Engraving, the mass visual medium of the age, carried the image to a large audience. In 1860, when a black and white engraving of the picture first appeared, the Illustrated London News called it "one of the most perfect things modern art has produced." It was widely copied, and soon the image was in thousands of homes and churches across Britain.
Working its way into the public subconscious, Hunt's version of Jesus became the English equivalent of a Russian icon. It inspired a multitude of poems and became the subject of an endless stream of hymns.
For Protestants in several countries, it was inescapable. Placed in nurseries, it was often the first art in the life of a child.
In 1905 the third version, on which Hunt needed assistance because he was losing his sight, set off on a Commonwealth tour, beginning with Halifax. Usually it was shown all by itself, with no other pictures to detract from its majesty. Halifax showed it at the Masonic Hall, Ottawa at the Goldsmiths' Hall on Sparks Street. In Toronto it was given a room of its own in the Ontario Society of Artists gallery on King Street. There (according to Jeremy Maas's book, Holman Hunt and 'The light of the world,' published in 1984) it "was draped with crimson, and a strong light was thrown on it, while the rest of the room was plunged into semi-darkness." That was typical: A visit by this painting was as much a religious as an artistic event.
Eastern Canada was not quite as excited as Hunt's admirers might have desired, although some Christians were deeply impressed. Nine years later, when the huge Timothy Eaton Memorial Church was built in Toronto, one of its stained-glass windows reproduced The Light of the World, with spotlights outside the church placed to emphasize the lantern in Christ's hand. Churches across Canada used the same image.
As it turned out, Australians loved it best. According to the people running the tour, it was viewed by four-fifths of Australia's five million residents. In Melbourne in 1906 visitors stampeded, anxious to see it the moment it was open to the public. But if the crowd was rowdy at first, Maas writes, soon "an air of reverential awe descended on the gathering." Men removed their hats, voices fell to a whisper. Some people stood or sat gazing at it for hours. A few visitors fainted. Later it toured South Africa and in 1907 returned in triumph to Britain and its final destination, St. Paul's.

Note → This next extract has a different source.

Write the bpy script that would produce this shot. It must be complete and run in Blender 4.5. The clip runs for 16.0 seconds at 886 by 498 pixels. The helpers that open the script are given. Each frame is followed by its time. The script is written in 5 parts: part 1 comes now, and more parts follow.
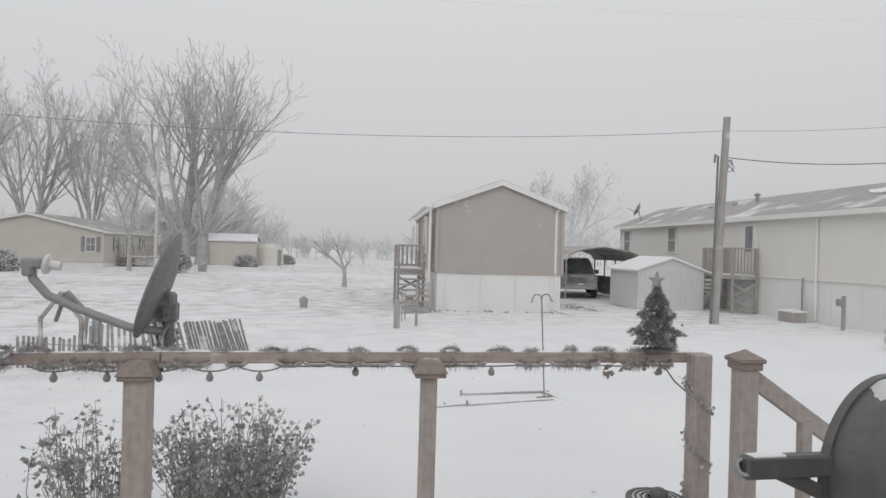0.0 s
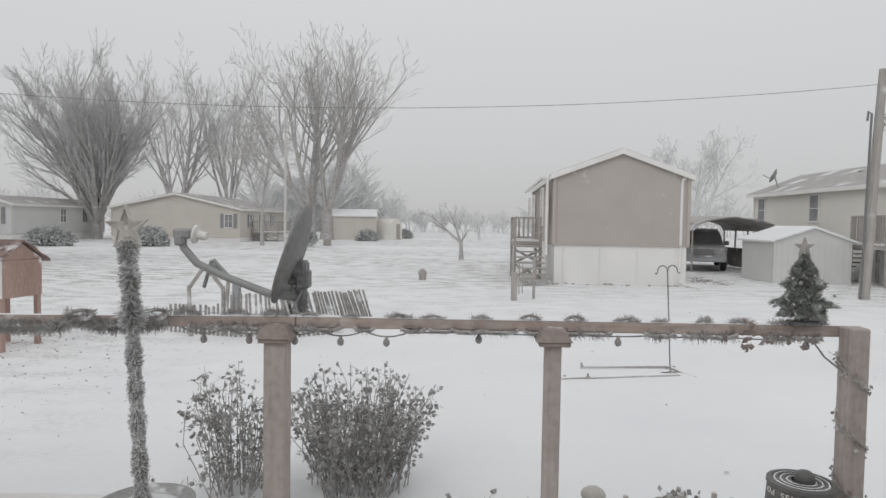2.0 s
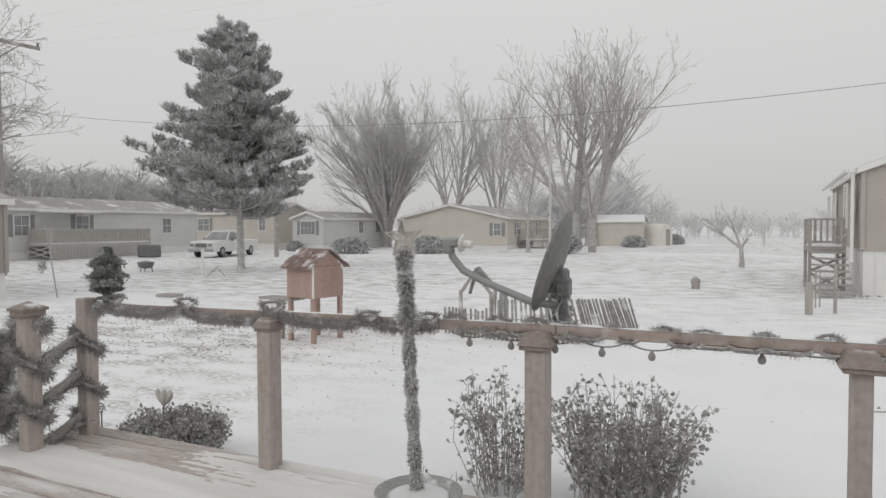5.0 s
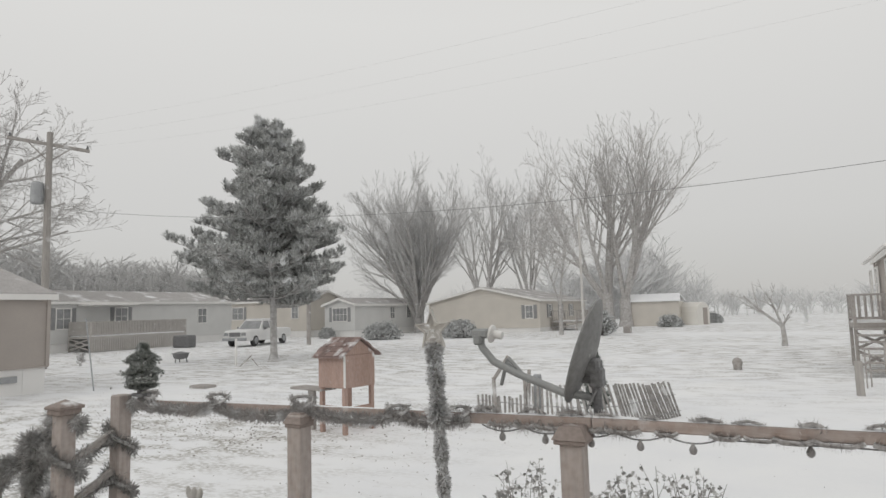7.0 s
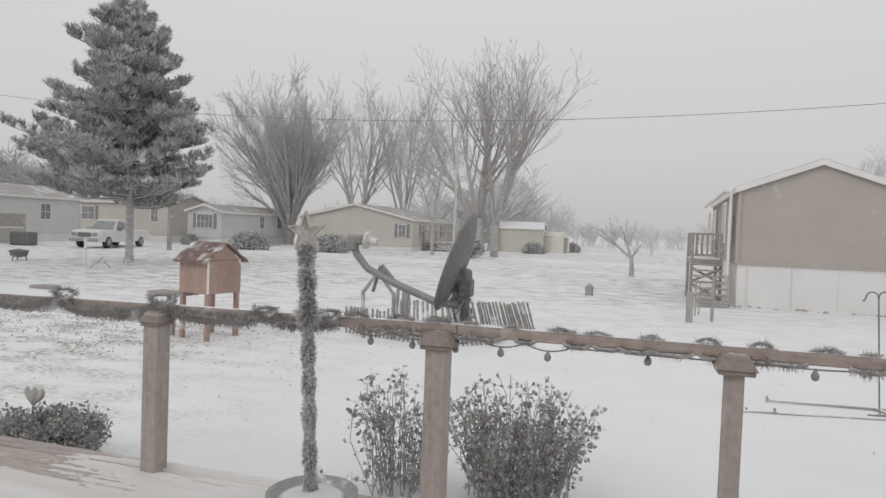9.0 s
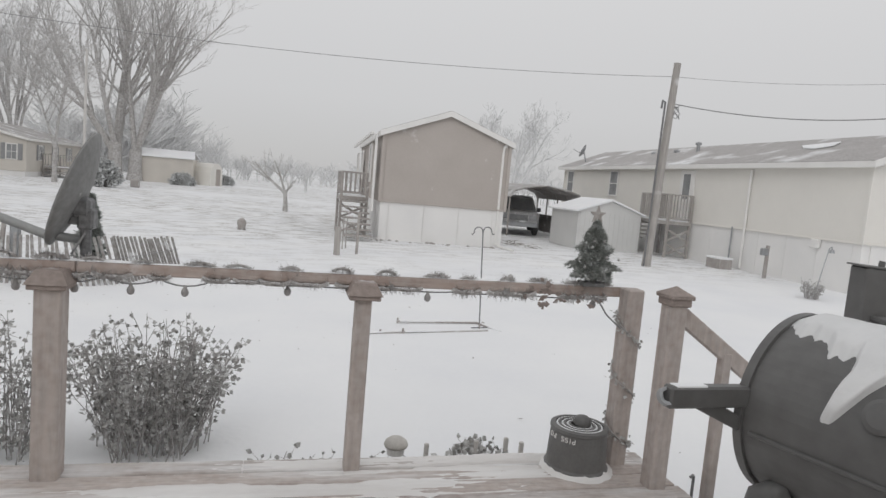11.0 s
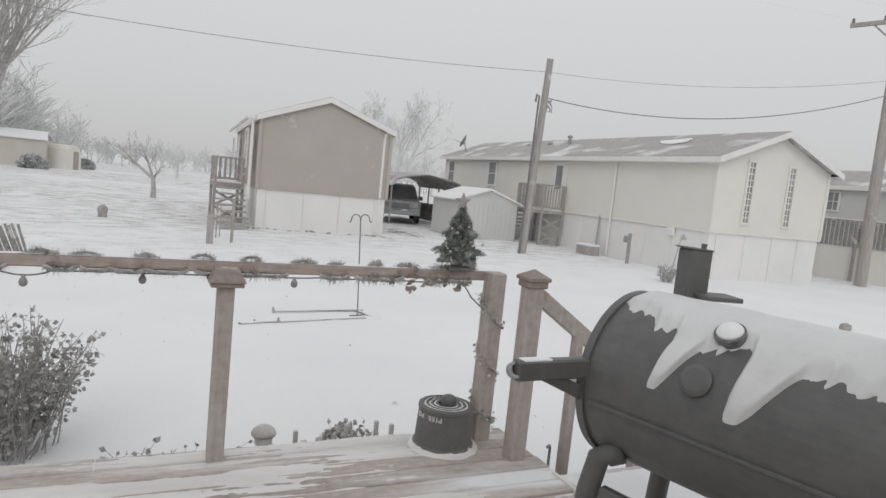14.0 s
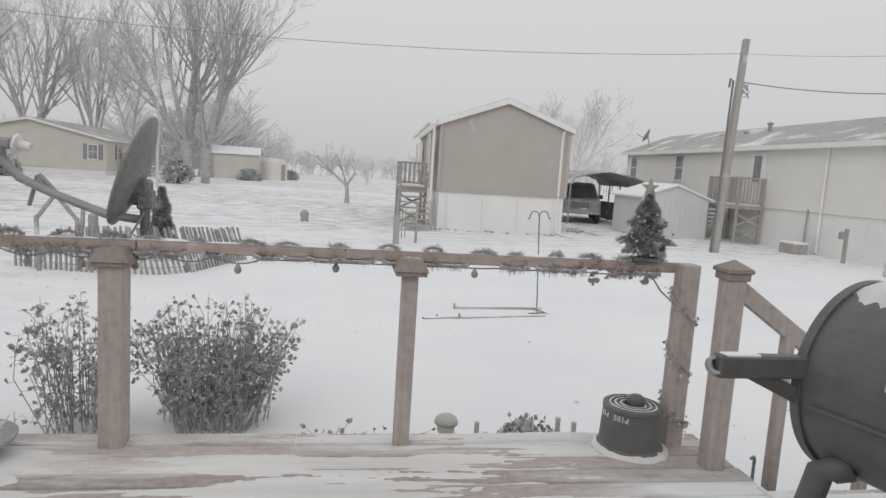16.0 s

The installation in 1908 was celebrated with a special service at which the passage from Revelations that inspired Hunt ("Behold, I stand at the door, and knock...") was read. Hunt stood before his painting, in tears.
When he died two years later, in September, 1910, The Times suggested his remains be interred in St. Paul's. His ashes were carried into the cathedral by Hunt's young Canadian friend, Charles Trick Currelly, who would later become the great assembler of Chinese art for the Royal Ontario Museum in Toronto. They rest now beside those of Christopher Wren, Joshua Reynolds and J.M.W. Turner, three great figures whose reputations have long outlived Hunt's.
While his reputation as an artist declined, his celebrity status and the messages in his work made him a favourite reference point for writers. In Lawrence Durrell's first novel, Pied Piper of Lovers, a pious old woman hangs Hunt reproductions on her walls. In Brideshead Revisited, Evelyn Waugh refers to Hunt's The Awakening Conscience, in which an innocent young woman suddenly leaps up from the lap of her boyfriend because she remembers that what she's doing is sinful. Brian Aldiss's science-fiction novel Report On Probability A concerns three characters who secretly watch a house from separate vantage points while they themselves are observed by creatures in another world. They all wonder about the picture in the house, Hunt's The Hireling Shepherd, in which a shepherd neglects his duty to seduce a maiden. The extraterrestrials speculate that perhaps the painting is a form of television depicting a world where time has stopped.
Hardly anyone today admires The Light of the World as art but it remains a historic moment in mass culture, the beginning of the great age of reproduction, the first image that millions of people knew intimately, and often loved.